Suspeitas fantasiosas
Desde quando tomou posse, o presidente Jair Bolsonaro levanta suspeitas sobre as urnas eletrônicas. Afirma que venceu as eleições de 2018 no primeiro turno, o que é fantasioso, sem qualquer base nos fatos. Chegou a promover uma tentativa de restabelecimento do voto impresso, que foi rejeitada pelo Congresso. Com a aproximação das eleições deste ano, nas quais concorrerá à reeleição, o presidente da República intensificou seus ataques ao processo eleitoral, levantando suspeitas sobre as urnas eletrônicas e até mesmo em relação à idoneidade dos ministros do Tribunal Superior Eleitoral.
Para neutralizar esses ataques, o então presidente do TSE ministro Luis Barroso decidiu ampliar o colégio de especialistas encarregado de testar a segurança das urnas e, para isso, também convidou um representante das Forças Armadas, que têm uma unidade de defesa cibernética a cargo do Exército. O que era para ser uma colaboração específica, entretanto, passou a ser tratado pelo presidente Jair Bolsonaro como uma espécie de tutela militar sobre o processo eleitoral, o que é inconstitucional.
Mais de 80 questionamentos foram feitos pelo general Heber Garcia Portella, encarregado de representar as Forças Armadas nesse processo, que agora estão servindo de pretexto para desacreditar o processo, em lives e declarações do presidente da República. Ontem, o presidente do TSE, ministro Edson Fachin, encaminhou aos integrantes da Comissão de Transparência das Eleições (CTE) ofício com as respostas técnicas do tribunal às opiniões e recomendações expostas pelo Ministério da Defesa, em 22 de março deste ano.

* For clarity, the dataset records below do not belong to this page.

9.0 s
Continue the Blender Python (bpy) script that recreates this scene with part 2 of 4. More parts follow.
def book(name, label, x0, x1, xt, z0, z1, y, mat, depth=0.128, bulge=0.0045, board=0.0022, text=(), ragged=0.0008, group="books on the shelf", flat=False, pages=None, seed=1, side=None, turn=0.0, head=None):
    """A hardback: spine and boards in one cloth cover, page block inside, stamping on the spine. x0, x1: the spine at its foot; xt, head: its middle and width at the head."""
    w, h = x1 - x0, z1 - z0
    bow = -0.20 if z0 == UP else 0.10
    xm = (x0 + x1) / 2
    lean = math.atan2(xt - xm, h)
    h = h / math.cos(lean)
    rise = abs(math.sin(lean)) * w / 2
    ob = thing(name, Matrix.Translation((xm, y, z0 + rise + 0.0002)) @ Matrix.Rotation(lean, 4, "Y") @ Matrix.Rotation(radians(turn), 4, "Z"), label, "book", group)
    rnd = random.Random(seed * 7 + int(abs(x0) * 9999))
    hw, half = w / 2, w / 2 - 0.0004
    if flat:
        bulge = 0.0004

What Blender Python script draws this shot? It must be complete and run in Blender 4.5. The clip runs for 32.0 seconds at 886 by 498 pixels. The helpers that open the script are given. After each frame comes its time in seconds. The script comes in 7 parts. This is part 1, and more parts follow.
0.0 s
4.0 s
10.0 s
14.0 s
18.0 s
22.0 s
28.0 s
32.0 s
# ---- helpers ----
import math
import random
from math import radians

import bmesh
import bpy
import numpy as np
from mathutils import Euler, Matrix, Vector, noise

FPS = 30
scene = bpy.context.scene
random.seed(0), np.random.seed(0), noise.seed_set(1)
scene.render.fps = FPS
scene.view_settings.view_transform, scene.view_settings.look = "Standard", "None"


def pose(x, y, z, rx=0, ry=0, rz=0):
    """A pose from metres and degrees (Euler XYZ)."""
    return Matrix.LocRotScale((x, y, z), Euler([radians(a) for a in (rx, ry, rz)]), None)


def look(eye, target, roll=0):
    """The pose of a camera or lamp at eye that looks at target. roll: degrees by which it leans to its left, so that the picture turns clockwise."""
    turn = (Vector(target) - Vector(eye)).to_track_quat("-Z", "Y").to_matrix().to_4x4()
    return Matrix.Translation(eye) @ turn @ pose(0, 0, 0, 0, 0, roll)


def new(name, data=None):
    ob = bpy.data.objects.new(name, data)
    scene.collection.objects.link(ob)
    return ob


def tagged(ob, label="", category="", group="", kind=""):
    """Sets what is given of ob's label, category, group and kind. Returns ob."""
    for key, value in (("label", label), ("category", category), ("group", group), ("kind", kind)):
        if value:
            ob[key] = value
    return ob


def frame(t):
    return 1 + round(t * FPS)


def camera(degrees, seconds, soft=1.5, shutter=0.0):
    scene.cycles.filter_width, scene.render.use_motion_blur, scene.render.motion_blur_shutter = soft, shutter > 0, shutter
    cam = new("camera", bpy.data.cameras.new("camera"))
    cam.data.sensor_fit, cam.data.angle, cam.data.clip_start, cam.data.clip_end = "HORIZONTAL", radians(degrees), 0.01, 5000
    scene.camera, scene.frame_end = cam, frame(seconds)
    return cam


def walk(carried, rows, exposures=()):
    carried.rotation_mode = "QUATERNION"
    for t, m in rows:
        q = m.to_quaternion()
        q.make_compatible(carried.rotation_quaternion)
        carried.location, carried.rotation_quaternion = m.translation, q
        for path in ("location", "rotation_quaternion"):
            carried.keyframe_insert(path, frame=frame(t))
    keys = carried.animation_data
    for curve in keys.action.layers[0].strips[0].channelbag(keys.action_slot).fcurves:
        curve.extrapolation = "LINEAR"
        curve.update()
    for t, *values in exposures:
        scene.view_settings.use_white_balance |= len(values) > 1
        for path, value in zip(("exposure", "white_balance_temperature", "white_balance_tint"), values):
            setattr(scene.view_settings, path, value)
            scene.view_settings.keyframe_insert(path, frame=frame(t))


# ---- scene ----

As respostas tratam de novos questionamentos sobre a confiança do teste de integridade; o processo de amostragem aleatório para seleção de urnas que compõem o teste de integridade; a totalização com redundância pelos TREs; a fiscalização e auditoria; a inclusão de urnas modelo UE2020 no teste público; os procedimentos normativos para a hipótese de verificação de irregularidade em teste de integridade; e as sugestões para uma possível duplicidade entre abstenção e voto. Com esses esclarecimentos, o TSE deixou claro que a responsabilidade integral pela realização e lisura do pleito é da Justiça Eleitoral.